Id. at 249, 173 N.W. at 459. We affirmed the trial court's order vacating the judgment, stating that under N.D. Const. art. I, § 14, "it was not proper to require the [landowner] either to receive a city warrant in payment, or to wait, or be compelled to wait, until such time in the future as the special assessments might be collected in cash." Id. at 250-51, 173 N.W. at 460.

[¶ 45] We have said, "The taking of or damaging of private property for public use without the owner's consent is deemed so serious that payment therefor is a prerequisite to attempting to do so." Donovan v. Allert , 11 N.D. 289, 298, 91 N.W. 441, 445 (1902). "This does not mean that it may first be appropriated, and paid for at the end of a suit for damages, but means that payment must precede the taking or damaging." Id.

[¶ 46] The right of appeal is favored in the law. Haman , 72 N.W.2d at 634. In Kessler , the board of county commissioners commenced an eminent domain proceeding to take land owned by Kessler for highway use. Kessler v. Thompson , 75 N.W.2d 172, 176-77 (N.D. 1956). Kessler made a special appearance to object to the jurisdiction of the board, arguing that without a judicial determination, the procedure was unconstitutional. Id. Kessler did not appeal the decision of the board but instead brought an action to enjoin the state highway commissioner from taking his land, arguing the process was unconstitutional. Id. at 186. We stated that the special appearance by Kessler showed his intent to preserve his right to appeal and concluded that he had thirty days after judgment was entered in the action to enjoin the commissioner to file his appeal in the takings action. Id.

[¶ 47] In Aalund , a landowner received an offer to purchase property from Williams County and notice that funds had been deposited into the district court. Aalund v. Williams County , 442 N.W.2d 900, 900 (N.D. 1989). The notice, however, did not advise the landowner that his property *134was being taken by the County. Id. at 902. Although the appeal would have been over three years late under the statute, see id. at 900-01, we concluded that "notice must clearly inform the landowner that his property has been taken." Id. at 902. Thus, we held that the thirty-day appeal period had not begun to run until the landowner received the required notice of taking. Id. Applying this delayed commencement of the appeal period, we concluded that the County had failed to establish the landowner's appeal was untimely. Id. at 902-03.

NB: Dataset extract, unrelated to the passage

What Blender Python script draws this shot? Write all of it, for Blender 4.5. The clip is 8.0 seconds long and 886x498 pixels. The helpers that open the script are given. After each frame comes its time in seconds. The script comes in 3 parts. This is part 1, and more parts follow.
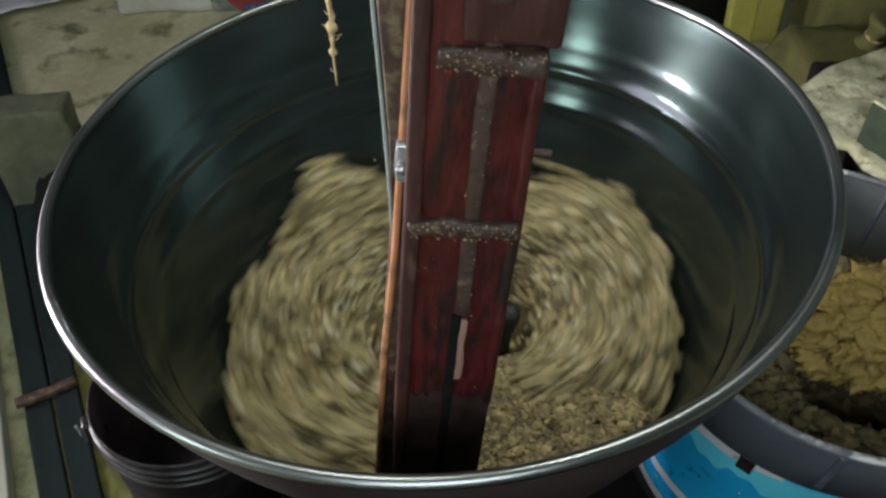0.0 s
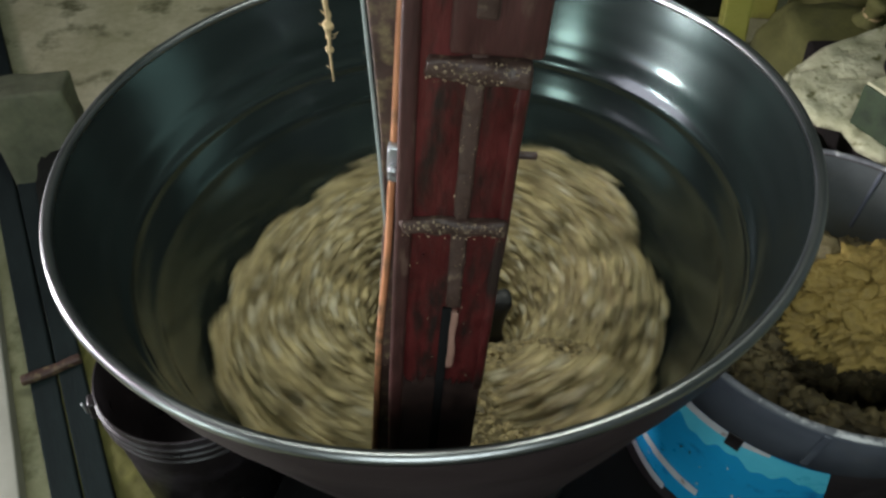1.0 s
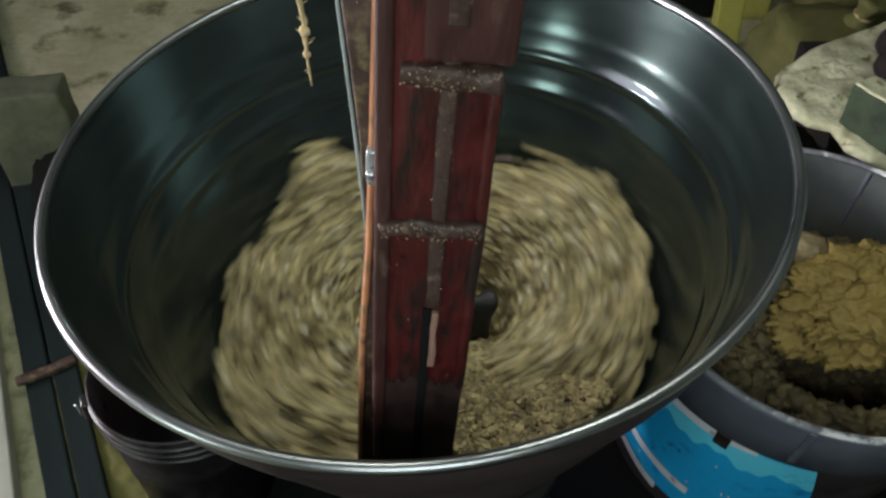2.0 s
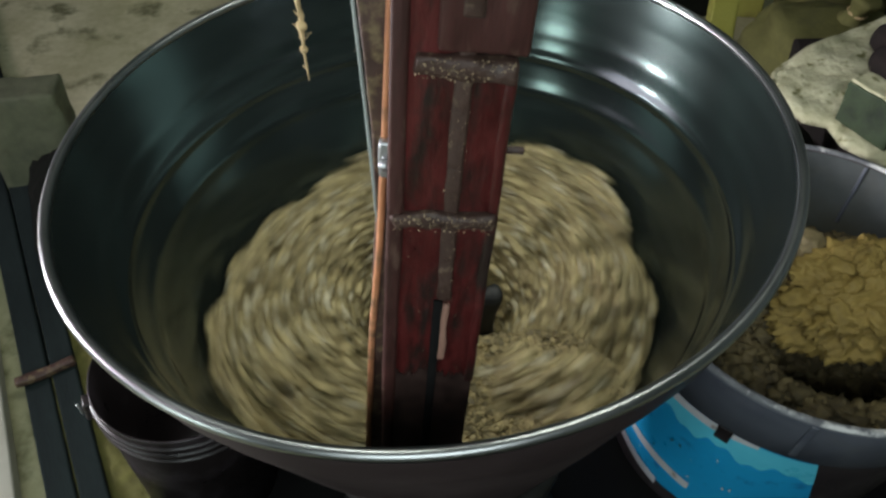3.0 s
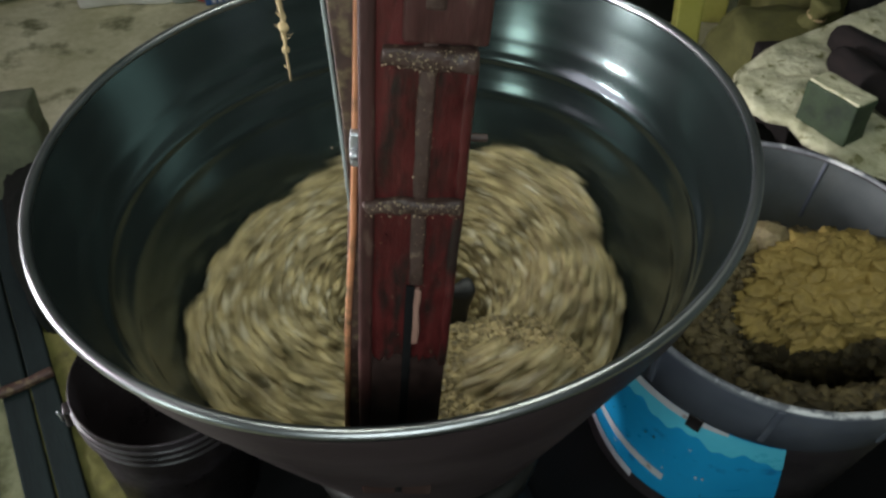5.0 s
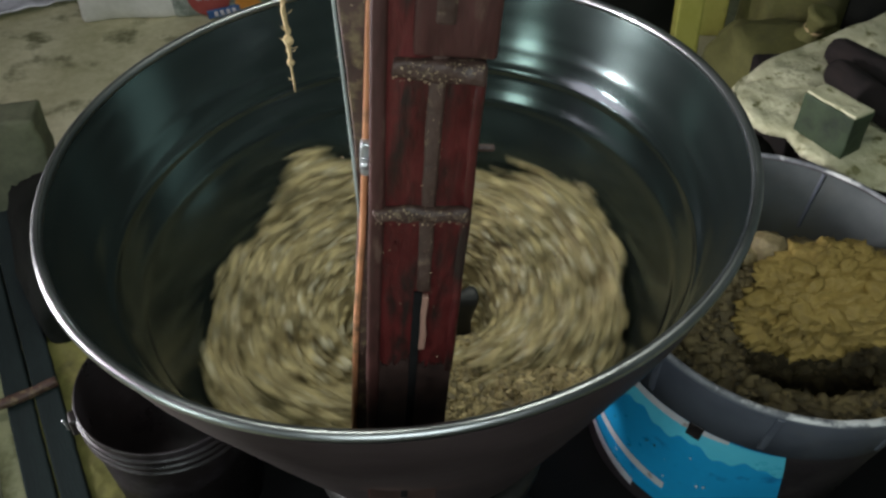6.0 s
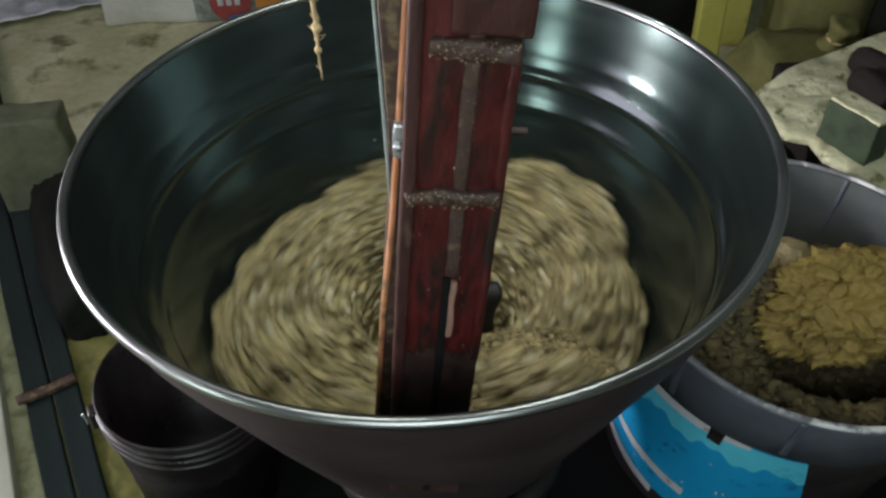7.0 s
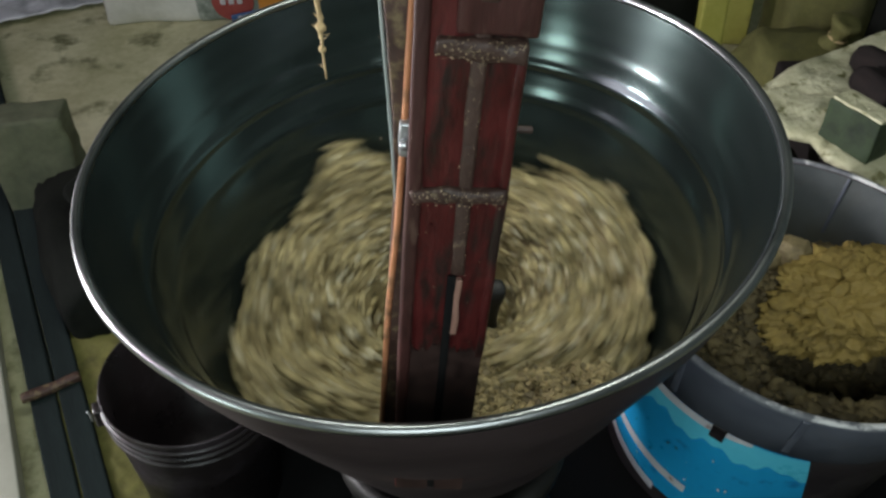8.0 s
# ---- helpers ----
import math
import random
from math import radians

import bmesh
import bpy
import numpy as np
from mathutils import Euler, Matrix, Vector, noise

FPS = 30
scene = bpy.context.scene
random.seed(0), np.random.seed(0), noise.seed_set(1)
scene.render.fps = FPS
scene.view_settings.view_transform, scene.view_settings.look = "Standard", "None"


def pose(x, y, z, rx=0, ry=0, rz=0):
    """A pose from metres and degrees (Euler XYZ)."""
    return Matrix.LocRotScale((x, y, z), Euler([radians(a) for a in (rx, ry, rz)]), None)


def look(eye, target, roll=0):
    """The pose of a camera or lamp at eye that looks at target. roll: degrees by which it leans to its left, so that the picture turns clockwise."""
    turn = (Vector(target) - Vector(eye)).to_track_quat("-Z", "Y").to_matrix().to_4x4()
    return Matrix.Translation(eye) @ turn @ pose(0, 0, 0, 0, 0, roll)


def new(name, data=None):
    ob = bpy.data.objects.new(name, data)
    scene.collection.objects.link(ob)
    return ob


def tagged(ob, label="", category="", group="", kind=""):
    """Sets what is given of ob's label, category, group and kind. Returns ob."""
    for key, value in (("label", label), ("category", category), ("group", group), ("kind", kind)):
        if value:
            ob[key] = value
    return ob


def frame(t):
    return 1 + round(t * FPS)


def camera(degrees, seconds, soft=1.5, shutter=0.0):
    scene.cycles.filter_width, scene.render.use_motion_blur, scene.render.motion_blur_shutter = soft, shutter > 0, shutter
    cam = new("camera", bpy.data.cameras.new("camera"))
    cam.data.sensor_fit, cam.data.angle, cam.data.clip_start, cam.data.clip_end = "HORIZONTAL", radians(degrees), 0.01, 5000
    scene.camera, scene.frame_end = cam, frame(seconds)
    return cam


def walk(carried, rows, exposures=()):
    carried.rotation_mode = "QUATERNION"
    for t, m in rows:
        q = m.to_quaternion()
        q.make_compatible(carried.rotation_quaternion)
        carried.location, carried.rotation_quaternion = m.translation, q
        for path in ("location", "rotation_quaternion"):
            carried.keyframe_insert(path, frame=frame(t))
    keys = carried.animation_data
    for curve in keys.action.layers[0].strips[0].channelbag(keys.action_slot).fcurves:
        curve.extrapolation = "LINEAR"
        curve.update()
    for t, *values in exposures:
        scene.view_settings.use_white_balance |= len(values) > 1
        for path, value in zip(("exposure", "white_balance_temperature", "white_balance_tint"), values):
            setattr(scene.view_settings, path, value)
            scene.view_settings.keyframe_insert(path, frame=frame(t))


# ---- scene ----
cam = camera(55.9, 8.0, soft=2.6, shutter=1.0)
PATH = [
    (0, (0.023, 0.049, 1.421), (-0.022, 1.509, 0.056), -0.7),
    (0.5, (0.027, 0.059, 1.434), (-0.024, 1.484, 0.031), -0.9),
    (1, (0.03, 0.043, 1.449), (-0.016, 1.457, 0.035), -0.8),
    (1.5, (0.03, 0.035, 1.454), (-0.012, 1.453, 0.044), -0.7),
    (2, (0.044, 0.037, 1.457), (0.0, 1.451, 0.043), -0.9),
    (3.5, (0.027, 0.023, 1.454), (0.011, 1.44, 0.043), -0.9),
    (4, (0.033, 0.015, 1.458), (0.03, 1.432, 0.046), -1.1),
    (4.5, (0.037, 0.005, 1.458), (0.056, 1.43, 0.055), -0.8),
    (6, (0.03, -0.017, 1.469), (0.06, 1.439, 0.098), -0.5),
    (6.5, (0.023, -0.024, 1.463), (0.033, 1.444, 0.105), -0.5),
    (7, (0.017, -0.03, 1.453), (0.016, 1.447, 0.104), -0.5),
    (7.5, (0.011, -0.034, 1.454), (0.005, 1.443, 0.106), -0.6),
    (8, (0.014, -0.034, 1.456), (0.01, 1.44, 0.105), -0.6),
]
walk(cam, [(t, look(eye, target, roll)) for t, eye, target, roll in PATH])

# ---- world and lamps ----
world = bpy.data.worlds.new("night_room")
world.use_nodes = True
world.node_tree.nodes["Background"].inputs[0].default_value = (0.5, 0.55, 0.5, 1)
world.node_tree.nodes["Background"].inputs[1].default_value = 0.02
scene.world = world


def area_lamp(name, eye, target, sx, sy, watts, colour, spread=180):
    d = bpy.data.lights.new(name, "AREA")
    d.shape, d.size, d.size_y, d.energy, d.color = "RECTANGLE", sx, sy, watts, colour
    d.spread = radians(spread)
    ob = new(name, d)
    ob.matrix_world = look(eye, target)
    return ob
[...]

[¶ 48] Here, because Pfingsten did not receive payment for the taking of his property until December 22, 2016, N.D. Const. art. I, § 16, prevented the commencement of his appeal period under N.D.C.C. §§ 24-07-22 and 28-34-01 prior to that date. See Kessler , 75 N.W.2d at 178 (stating that a "statute will, if possible, be so construed as to render it valid"). Under N.D. Const. art. I, § 16, a taking cannot precede compensation. Where, as here, the Township took possession of some portion of the property, the running of the appeal period commences no earlier than when compensation was actually received. Pfingsten received payment on December 22, 2016. Thus, Pfingsten's appeal on January 19, 2017, was timely because it was within thirty days of the date the Township's determination or award of damages matured into a taking consistent with section 16.

[¶ 49] Because Pfingsten's appeal was timely, I would reverse the district court order and allow Pfingsten to challenge the Township's determination of taking and award of damages in the district court.